TASK DETAILS:
Select the lines below containing the word "Python".

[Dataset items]
====

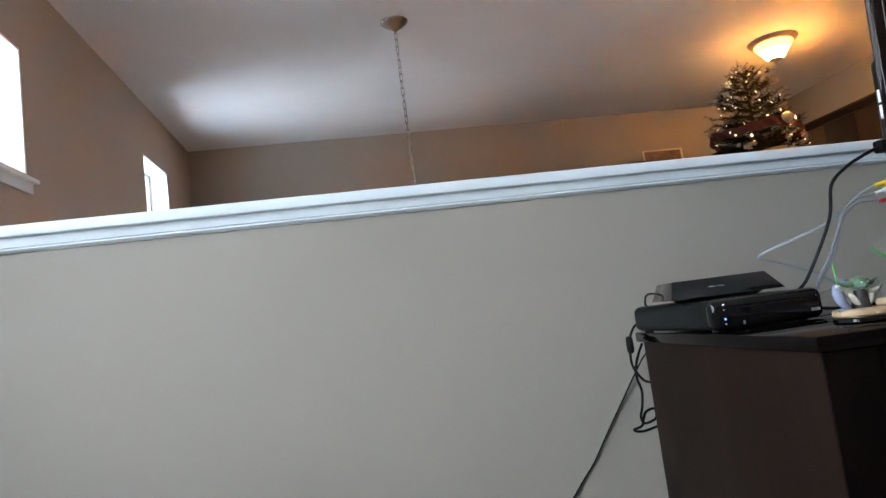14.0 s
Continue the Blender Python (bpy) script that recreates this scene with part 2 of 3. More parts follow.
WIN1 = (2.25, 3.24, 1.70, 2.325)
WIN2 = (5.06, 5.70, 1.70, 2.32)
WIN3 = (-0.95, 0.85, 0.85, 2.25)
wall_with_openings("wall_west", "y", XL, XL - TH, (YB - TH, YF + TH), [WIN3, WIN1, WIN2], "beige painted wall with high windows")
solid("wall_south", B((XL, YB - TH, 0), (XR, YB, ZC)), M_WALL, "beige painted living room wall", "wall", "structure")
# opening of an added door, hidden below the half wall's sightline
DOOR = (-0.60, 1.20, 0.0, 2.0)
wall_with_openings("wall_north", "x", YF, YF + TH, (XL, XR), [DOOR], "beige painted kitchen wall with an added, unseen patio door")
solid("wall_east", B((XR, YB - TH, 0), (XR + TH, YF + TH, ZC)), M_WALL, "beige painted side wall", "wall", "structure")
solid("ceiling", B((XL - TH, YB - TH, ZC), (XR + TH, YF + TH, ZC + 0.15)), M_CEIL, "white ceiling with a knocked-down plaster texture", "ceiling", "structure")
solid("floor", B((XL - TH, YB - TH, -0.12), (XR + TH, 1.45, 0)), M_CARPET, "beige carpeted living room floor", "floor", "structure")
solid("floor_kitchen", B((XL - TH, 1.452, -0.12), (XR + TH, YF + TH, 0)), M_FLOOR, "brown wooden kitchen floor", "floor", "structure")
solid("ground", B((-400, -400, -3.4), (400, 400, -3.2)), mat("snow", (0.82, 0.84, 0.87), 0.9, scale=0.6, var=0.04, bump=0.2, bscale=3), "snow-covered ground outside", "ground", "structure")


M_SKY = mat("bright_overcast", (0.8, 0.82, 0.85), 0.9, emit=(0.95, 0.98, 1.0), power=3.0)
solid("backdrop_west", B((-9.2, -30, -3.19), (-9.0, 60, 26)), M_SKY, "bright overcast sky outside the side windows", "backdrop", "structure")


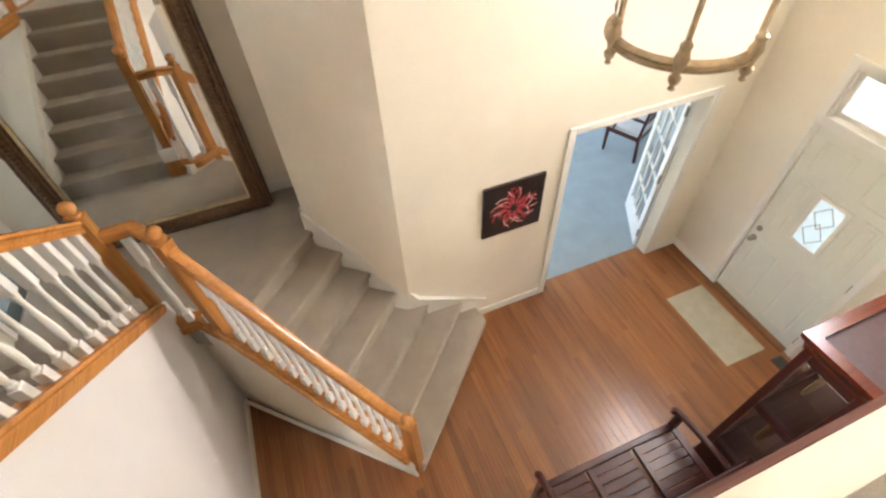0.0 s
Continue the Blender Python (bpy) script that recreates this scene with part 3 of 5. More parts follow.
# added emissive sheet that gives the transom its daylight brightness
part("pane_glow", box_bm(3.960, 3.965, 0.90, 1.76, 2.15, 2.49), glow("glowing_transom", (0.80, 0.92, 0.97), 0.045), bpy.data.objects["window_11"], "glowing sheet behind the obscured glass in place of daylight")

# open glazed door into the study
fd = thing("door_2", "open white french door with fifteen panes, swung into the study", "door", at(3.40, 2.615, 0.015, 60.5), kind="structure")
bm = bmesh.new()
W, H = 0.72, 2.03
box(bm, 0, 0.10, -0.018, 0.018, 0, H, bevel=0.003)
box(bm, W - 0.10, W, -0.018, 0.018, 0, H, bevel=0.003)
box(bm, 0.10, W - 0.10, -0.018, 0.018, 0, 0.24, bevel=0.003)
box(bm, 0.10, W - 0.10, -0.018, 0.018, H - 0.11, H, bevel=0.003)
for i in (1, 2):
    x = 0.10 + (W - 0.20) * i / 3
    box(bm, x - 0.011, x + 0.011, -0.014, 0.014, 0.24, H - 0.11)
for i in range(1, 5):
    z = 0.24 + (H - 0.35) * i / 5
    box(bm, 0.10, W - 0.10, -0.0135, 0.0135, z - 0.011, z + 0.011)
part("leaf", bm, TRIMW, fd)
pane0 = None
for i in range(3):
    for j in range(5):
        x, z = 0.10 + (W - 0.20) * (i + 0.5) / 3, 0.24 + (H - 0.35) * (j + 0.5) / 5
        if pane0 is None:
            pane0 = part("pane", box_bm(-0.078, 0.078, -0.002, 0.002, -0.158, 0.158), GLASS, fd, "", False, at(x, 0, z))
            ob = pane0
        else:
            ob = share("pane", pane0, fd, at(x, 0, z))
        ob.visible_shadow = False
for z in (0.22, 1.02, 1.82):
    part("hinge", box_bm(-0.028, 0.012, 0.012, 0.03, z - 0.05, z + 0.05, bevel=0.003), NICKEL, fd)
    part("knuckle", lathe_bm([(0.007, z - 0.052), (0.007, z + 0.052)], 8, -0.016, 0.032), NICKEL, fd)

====

ANSWER TO THIS PROBLEM:
Continue the Blender Python (bpy) script that recreates this scene with part 2 of 3. More parts follow.
Continue the Blender Python (bpy) script that recreates this scene with part 3 of 5. More parts follow.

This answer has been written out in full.